Now the least popey Pope in papal history has taken a break from informal public addresses and walkabouts to reveal where he’d like to live. Or, crucially, where he’d like not to live, namely the Papal penthouse, as it is not officially known. There’ll be no 16th-century polished marble floors or roof terrace with unmatched views of Rome for the world’s most powerful primate; Francis is giving up his rightful place in the opulent upper floors of the Apostolic Palace to live in a Vatican hotel, taking meals in a communal dining room.

Since his election Pope Francis has settled into relatively basic lodgings at the Domus Santa Marta a temporary residence next to St Peter’s Basilica.

Today, his spokesman said he planned to remain there for the foreseeable future, sharing corridors with fellow cardinals. It’s not quite like Ed Miliband eschewing No.10 for the Westminster Travelodge (there isn’t one) but the move breaks with a century of tradition. It also completes a dramatic about-turn in the papal approach to the trappings of high office.
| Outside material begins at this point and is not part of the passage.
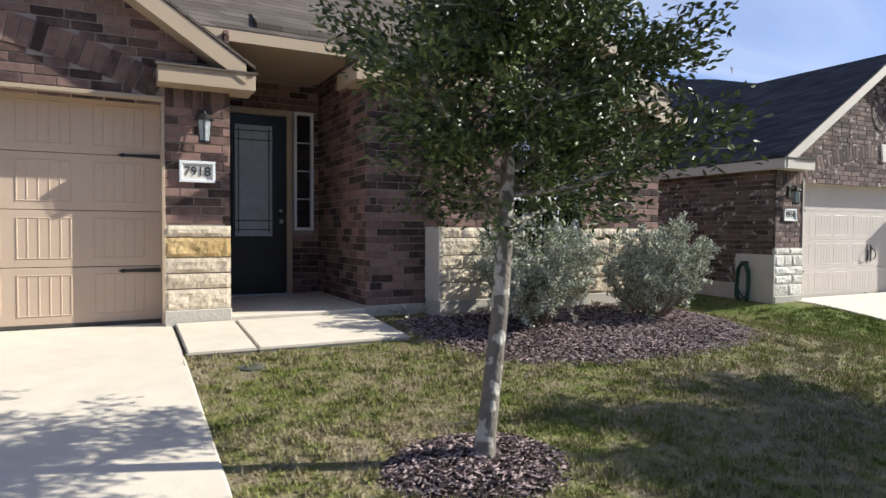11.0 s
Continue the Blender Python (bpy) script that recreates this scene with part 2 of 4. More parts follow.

Francis' predecessor, Benedict XVI, was known in Italian media as the Prada Pope thanks to his custom-made red slippers. After his election in 2005, he also commissioned 200 architects and specialist builders to renovate the appartamento pontificio, home to all Popes since Pius X moved in back in 1903. He installed a high-spec German kitchen and restored the vast marble library to house his collection of 20,000 books.

But the Popes of yore made even Benedict’s taste seem modest. Pope Julius II commissioned Raphael to decorate his personal chambers (while also setting Michelangelo to work on a certain ceiling) and it was in his chambers that Pope Pius IX conceived a brooch in his own image crafted in diamonds.

If he is tempted to return to official lodgings, Francis may wish to restore their pre-Benedictine decor. Before the apartments were given their makeover, Polish film director Krzysztof Zanussi, a friend of the late John Paul II, called them gloomy and sombre, comparing the chairs to “the ones my aunt had in the suburbs of Warsaw”.